Non vedo un collegamento diretto. Le modifiche alla dottrina nucleare russa sono in cantiere ormai da più di un anno, sono state presentate in anteprima dal presidente Putin a settembre. Quindi, quando sono uscite non ci sono state sorprese. Stavamo aspettando questo documento, ma i suoi contenuti erano già stati decisi. È possibile comunque che la tempistica esatta sia stata coordinata in maniera tale che sembrasse una risposta alla decisione di Biden.
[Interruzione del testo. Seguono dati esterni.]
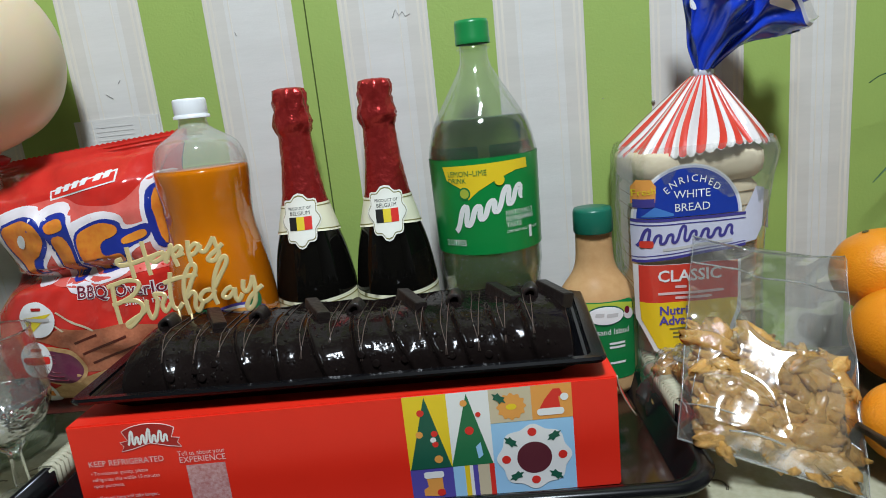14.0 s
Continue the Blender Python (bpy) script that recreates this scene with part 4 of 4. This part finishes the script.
bread = thing("bread_loaf", (LX, LY, 0.0), "white sliced bread in a clear bag with blue and red print", "bread")
for k, (z0, z1, h) in enumerate(((0.004, 0.118, 0.0555), (0.119, 0.214, 0.0553), (0.2145, 0.2440, 0.0590))):
    part("bread_block", loops([loaf_ring(h * 0.90, z0, wob=0.01, ph=k), loaf_ring(h * 0.98, z0 + 0.006, wob=0.012, ph=k), loaf_ring(h, (z0 + z1) / 2, wob=0.015, ph=k), loaf_ring(h * 0.985, z1 - 0.007, wob=0.015, ph=k), loaf_ring(h * 0.90, z1 - 0.001, wob=0.01, ph=k), loaf_ring(h * 0.5, z1, wob=0.0)]), "loaf", bread, "soft pale bread")
for z in [0.016 + 0.0125 * k for k in range(16)]:
    ph = 0 if z < 0.1185 else 1
    part("slice_gap", loops([loaf_ring(0.0550, z - 0.0005, wob=0.015, ph=ph), loaf_ring(0.0556, z, wob=0.015, ph=ph), loaf_ring(0.0550, z + 0.0005, wob=0.015, ph=ph)], False), "crust", bread)


def bag_ring(h, z, dx=0.0, n=96, fold=0.0, k=0.42, cnt=17):
    return [(LX + dx + x * (1 + fold * math.sin(cnt * a + 40 * z)), LY + y * (1 + fold * math.sin(cnt * a + 1)), z) for a in (2 * math.pi * j / n for j in range(n)) for x, y in (squarish(a, h, k),)]


part("clear_bag", loops([bag_ring(0.056, 0.002, 0.002, fold=0.01), bag_ring(0.0608, 0.010, 0.002, fold=0.012), bag_ring(0.0612, 0.06, 0.002, fold=0.010), bag_ring(0.0606, 0.118, 0.002, fold=0.010), bag_ring(0.0615, 0.17, 0.003, fold=0.010), bag_ring(0.0640, 0.215, 0.006, fold=0.012), bag_ring(0.0660, 0.236, 0.009, fold=0.014), bag_ring(0.0640, 0.249, 0.010, fold=0.02, k=0.55)], False), "cling", bread, "crinkled clear bag")
# gathered neck with red and white rays
N = 58


def ray(a, t):
    """The gathered film from its wide foot to the tie, with uneven folds."""
    r = 0.0650 * (1 - t) ** 0.92 + 0.0080 * t
    a2 = a + (0.22 * math.sin(3 * a + 0.5) + 0.14 * math.sin(7 * a + 1.3)) * t * (1.2 - t)
    x, y = squarish(a2, r, 0.90 + 0.10 * t)
    f = 1 + (0.11 * math.sin(11 * a) + 0.10 * math.sin(19 * a + 2)) * (0.15 + t) * (1.3 - t)
    foot = -0.0028 * abs(math.sin(a * N / 2)) ** 0.5 * (1 - t) ** 6
    dip = (0.0030 * math.sin(a * 2.0 + 0.6) + 0.0016 * math.sin(5 * a)) * (1 - t)
    sag = -0.006 * math.sin(math.pi * t) * (0.5 + 0.5 * math.sin(4 * a + 1))
    return Vector((LX + 0.010 + 0.0125 * t + x * f, LY + y * f, 0.2435 + dip + foot + sag + 0.064 * t))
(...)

Possiamo anche dire che questa era una delle ultime occasioni per annunciare il documento prima dell’arrivo di Donald Trump alla Casa Bianca? Secondo le aspettative, anche la strategia comunicativa di Mosca cambierà con l’arrivo del nuovo presidente…
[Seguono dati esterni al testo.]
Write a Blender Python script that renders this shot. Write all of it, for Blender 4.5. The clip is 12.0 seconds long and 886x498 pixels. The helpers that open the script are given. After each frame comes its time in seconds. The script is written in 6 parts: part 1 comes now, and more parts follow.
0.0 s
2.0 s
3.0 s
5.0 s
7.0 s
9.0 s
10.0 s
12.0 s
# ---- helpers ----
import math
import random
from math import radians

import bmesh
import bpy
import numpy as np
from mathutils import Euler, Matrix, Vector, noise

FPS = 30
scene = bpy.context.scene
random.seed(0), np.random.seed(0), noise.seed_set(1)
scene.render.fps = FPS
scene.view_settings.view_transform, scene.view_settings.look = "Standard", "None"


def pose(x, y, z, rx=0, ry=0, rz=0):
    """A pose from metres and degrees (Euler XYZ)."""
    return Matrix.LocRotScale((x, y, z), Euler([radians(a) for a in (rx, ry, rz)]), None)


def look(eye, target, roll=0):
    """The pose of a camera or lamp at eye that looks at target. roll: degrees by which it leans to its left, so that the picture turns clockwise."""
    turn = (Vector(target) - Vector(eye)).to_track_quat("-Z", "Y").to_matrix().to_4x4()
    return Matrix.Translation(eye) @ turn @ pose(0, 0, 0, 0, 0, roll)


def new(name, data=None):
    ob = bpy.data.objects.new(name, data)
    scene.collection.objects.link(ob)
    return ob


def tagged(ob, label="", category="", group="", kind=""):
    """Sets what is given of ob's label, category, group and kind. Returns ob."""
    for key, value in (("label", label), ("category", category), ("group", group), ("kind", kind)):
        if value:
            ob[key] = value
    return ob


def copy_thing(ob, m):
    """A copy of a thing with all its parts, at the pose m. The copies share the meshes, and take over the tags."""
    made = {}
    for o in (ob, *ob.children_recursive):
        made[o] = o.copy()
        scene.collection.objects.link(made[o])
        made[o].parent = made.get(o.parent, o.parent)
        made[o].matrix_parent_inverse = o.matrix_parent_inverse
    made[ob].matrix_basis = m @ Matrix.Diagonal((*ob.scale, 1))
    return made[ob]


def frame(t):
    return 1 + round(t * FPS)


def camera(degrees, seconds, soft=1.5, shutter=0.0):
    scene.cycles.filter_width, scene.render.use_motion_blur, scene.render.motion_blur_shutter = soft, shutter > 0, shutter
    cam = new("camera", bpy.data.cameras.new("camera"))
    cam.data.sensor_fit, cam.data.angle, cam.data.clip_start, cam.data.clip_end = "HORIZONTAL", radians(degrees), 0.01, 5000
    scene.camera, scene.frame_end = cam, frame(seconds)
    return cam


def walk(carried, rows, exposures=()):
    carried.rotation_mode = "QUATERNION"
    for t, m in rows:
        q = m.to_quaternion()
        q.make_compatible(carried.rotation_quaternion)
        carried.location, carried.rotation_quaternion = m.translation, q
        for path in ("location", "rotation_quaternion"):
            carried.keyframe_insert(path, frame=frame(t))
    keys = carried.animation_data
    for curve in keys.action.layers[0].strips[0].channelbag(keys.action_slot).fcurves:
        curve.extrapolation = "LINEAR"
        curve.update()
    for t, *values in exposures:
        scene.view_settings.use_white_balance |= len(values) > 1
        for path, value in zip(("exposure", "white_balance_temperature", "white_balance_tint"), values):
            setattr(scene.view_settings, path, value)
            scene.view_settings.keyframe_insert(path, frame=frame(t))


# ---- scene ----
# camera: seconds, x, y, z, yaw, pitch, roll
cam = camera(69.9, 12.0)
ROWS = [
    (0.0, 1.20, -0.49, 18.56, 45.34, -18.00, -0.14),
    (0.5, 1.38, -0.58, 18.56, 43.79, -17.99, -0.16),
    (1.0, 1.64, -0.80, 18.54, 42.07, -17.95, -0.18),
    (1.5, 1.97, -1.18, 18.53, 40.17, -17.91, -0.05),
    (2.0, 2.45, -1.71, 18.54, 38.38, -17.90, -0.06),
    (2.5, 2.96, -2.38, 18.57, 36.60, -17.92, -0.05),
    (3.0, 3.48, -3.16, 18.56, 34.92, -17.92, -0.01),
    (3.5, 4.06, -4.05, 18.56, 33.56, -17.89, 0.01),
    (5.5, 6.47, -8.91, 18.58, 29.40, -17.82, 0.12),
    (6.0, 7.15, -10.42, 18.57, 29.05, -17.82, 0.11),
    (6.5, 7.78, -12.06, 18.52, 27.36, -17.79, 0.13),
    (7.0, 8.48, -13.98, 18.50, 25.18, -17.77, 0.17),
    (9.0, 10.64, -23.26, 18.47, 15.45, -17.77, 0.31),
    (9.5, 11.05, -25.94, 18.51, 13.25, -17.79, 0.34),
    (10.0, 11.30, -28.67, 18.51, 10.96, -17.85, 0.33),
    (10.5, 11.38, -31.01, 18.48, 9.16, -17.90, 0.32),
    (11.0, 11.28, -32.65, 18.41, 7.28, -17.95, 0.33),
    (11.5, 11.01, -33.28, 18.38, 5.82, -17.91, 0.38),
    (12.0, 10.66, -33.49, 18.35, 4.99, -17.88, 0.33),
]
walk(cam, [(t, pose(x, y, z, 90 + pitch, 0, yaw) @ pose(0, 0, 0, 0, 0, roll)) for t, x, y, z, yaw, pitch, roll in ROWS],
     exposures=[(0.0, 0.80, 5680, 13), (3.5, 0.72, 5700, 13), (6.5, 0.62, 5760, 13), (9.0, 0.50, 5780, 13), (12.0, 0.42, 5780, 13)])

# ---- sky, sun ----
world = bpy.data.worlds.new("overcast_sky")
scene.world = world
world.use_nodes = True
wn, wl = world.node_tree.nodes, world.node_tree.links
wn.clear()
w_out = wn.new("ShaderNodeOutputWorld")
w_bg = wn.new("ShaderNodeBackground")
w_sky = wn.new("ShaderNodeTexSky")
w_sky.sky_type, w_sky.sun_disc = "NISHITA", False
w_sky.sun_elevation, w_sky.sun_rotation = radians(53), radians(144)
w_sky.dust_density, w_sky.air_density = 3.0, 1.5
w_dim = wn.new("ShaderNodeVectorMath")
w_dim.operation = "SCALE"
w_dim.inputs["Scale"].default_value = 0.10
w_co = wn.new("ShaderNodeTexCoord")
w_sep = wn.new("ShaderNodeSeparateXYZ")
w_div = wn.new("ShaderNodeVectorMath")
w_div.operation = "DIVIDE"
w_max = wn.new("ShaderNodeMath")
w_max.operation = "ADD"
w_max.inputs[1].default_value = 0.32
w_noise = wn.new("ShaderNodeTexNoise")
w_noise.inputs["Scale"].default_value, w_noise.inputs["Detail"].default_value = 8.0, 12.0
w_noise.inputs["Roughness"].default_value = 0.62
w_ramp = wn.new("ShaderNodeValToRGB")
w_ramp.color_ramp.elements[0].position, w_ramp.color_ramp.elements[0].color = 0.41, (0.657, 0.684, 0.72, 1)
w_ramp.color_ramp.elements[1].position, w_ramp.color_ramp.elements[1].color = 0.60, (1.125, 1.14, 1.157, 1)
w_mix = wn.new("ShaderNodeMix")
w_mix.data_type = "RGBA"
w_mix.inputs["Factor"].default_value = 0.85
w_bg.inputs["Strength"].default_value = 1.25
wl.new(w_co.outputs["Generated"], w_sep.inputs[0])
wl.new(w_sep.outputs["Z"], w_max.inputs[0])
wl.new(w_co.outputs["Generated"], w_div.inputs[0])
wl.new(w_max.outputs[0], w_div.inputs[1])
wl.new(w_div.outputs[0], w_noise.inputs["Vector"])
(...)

Sì, e non vedo nuovi possibili cambiamenti nel prossimo futuro prevedibile. Il documento precedente è stato pubblicato quattro anni fa, nel 2020. Quindi, quest’ultimo aggiornamento era in lavorazione da un po’ di tempo. Ancora una volta, il timing è uno strumento di comunicazione tanto quanto il contenuto di questo documento. La Russia, poi, è difficile da prevedere. Non sono sicura quali saranno i canali di comunicazione tra l’amministrazione Trump e i russi. Forse avranno degli inviati speciali, forse alcuni canali dietro le quinte. Queste dichiarazioni pubbliche potrebbero anche continuare, anche se non in termini di effettivi cambiamenti alla dottrina. E dipenderà soprattutto da cosa Trump ha in mente su questi negoziati di pace con l’Ucraina, da come intende portarli a termine, cosa è disposto a dare a Putin anche solo per venire al tavolo dei negoziati, per non parlare delle concessioni al tavolo. Staremo a vedere.